Phlox’s argument is that nature has been writing and composing the Valakians’ extinction for thousands of years, repeating the same pattern that’s taken hold on thousands of other worlds that weren’t subjected to outside interference (even in the name of compassion). In those places – alluded to throughout the episode – coexistence doesn’t work for whatever reason, and the end result is that one humanoid race ultimately reigns supreme, not two.

Archer’s objection – OUR objection – is to say, “Well, if that’s what nature’s written, then it’s a damn good thing the universe gave us editing powers.” And indeed, we believe – many have passionately argued – that to voluntarily withhold one’s editing powers, one’s ability to assist, is tantamount to committing the atrocity itself.

That is how we see it. That’s how we’re SUPPOSED to see it. That’s how years of civilization have conditioned us to react.

But Phlox isn’t conditioned that way. His thoughts seem nonsensical or illogical to many, as they should – he’s not human. So he says that we shouldn’t interfere.

That’s the point of the episode, if I may speak for the authors: to see the universe filtered through a decidedly inhuman mindset, to have our willingness to invest emotion in others (at least to the degree that we allow that empathy and consideration for the needs of others to dictate our decisions) questioned.

The point is NOT to be the “first Prime Directive story.” Yes, Archer makes an allusion to the future creation of the Directive. But T’Pol points out that the Valakians have made first contact with warp-capable species. In fact, the story neatly decouples noninterference from the far more baggage-ridden Directive, and chooses to use that ideal – one we’d surely struggle with were we ever forced to abide by it – as a mirror to use for questioning the nature and justification for our ideologies and thought processes.

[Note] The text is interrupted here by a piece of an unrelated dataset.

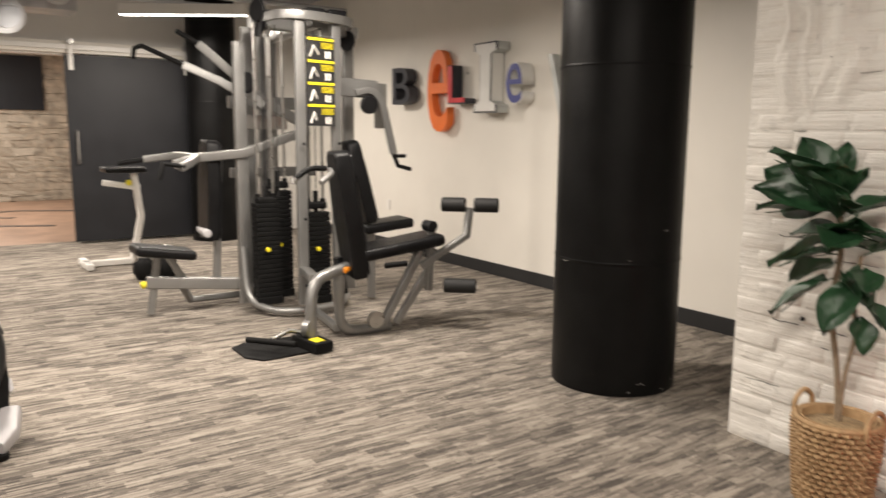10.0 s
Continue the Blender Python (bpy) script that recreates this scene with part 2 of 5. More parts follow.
def merge(b, out):
    off = {}
    for v in b.verts:
        off[v] = out.verts.new(v.co)
    for f in b.faces:
        try:
            out.faces.new([off[v] for v in f.verts])
        except ValueError:
            pass
    b.free()


def smooth_path(pts, n=6):
    """Catmull-Rom through pts."""
    p = [Vector(q) for q in pts]
    if len(p) < 3:
        return p
    p = [p[0] * 2 - p[1]] + p + [p[-1] * 2 - p[-2]]
    out = []
    for i in range(1, len(p) - 2):
        for j in range(n):
            t = j / n
            a, b, c, d = p[i - 1], p[i], p[i + 1], p[i + 2]
            out.append(0.5 * (2 * b + (c - a) * t + (2 * a - 5 * b + 4 * c - d) * t * t + (3 * b - a - 3 * c + d) * t ** 3))
    return out + [p[-2]]


def tube(pts, r, seg=10, bm=None, flat=None, up=(0, 0, 1), curve=0, ends=True):
    """A round tube along pts, or with flat=(w, h) a rounded rectangular one."""
    out = bm or bmesh.new()
    p = smooth_path(pts, curve) if curve else [Vector(q) for q in pts]
    if flat:
        w, h = flat[0] / 2, flat[1] / 2
        k = min(w, h) * 0.3
        prof = [(w, h - k), (w - k, h), (-w + k, h), (-w, h - k), (-w, -h + k), (-w + k, -h), (w - k, -h), (w, -h + k)]
    else:
        prof = [(r * math.cos(a + 0.12), r * math.sin(a + 0.12)) for a in (2 * math.pi * i / seg for i in range(seg))]
    rings = []
    last = None
    for i, q in enumerate(p):
        d0 = (p[i] - p[i - 1]).normalized() if i else (p[1] - p[0]).normalized()
        d1 = (p[i + 1] - p[i]).normalized() if i < len(p) - 1 else d0
        d = (d0 + d1).normalized()
        if last is None:
            u = Vector(up)
            if abs(u.dot(d)) > 0.95:
                u = Vector((1, 0, 0)) if abs(d.x) < 0.9 else Vector((0, 1, 0))
        else:
            u = last
        s = d.cross(u).normalized()
        u = s.cross(d).normalized()
        last = u
        m = 1 / max(0.5, math.sqrt((1 + d0.dot(d1)) / 2))
        rings.append([out.verts.new(q + s * a * m + u * b) for a, b in prof])
    for a, b in zip(rings, rings[1:]):
        for i in range(len(prof)):
            out.faces.new((a[i], a[(i + 1) % len(prof)], b[(i + 1) % len(prof)], b[i]))
    if ends:
        out.faces.new(rings[0][::-1])
        out.faces.new(rings[-1])
    return out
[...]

So yes, you can be offended by the episode’s conclusion. In fact, you’re supposed to be: the human rationale didn’t carry the day, and there’s really no way for us to cope with that.

But since the episode set out to be a show in which alien mindsets and opinions weren’t immediately dismissed (as poor T’Pol is throughout the first twelve episodes) or reshaped into something that reflects humanity’s versions of the same things, I can’t understand why people are giving it zeros, let alone saying it’s the worst episode of all time.

“It offends me!” Yeah. And? Was the acting bad? The score unimpressive? The characterization insincere? (That’s kind of a big deal, but “Dear Doctor” is relentlessly true to its characters even as it allows them, in Archer’s case, to change a bit.)

To the point that one can make objective statements about art, I don’t believe one can objectively say any of those things. By television’s standards, the acting, score, and characterization are good, fine, or excellent – take your pick, but they’re not bad. The makeup design is perhaps a bit bland, and maybe the CGed city is showing its age, but we all know that’s not why people freaked out over the episode.

People reacted as they did because the writers went looking for ways to freak them out by allowing an inhuman mindset to carry the day. Even though that’s a difficult thing to convincingly write, they did it: the prevailing reaction was that Phlox’s conclusion was inhuman, was offensive.

Those people who share that reaction are the ones who should be giving this show high praise. I can’t think of another episode – not “A Matter of Honor,” “Darmok,” “The Inner Light,” or too many DS9 eps to count – where Trek more convincingly explored how an alien would approach existence, let alone existence’s grayer areas.

Thus I can say something I rarely say: the conclusion bothered me, and in doing so earned my respect.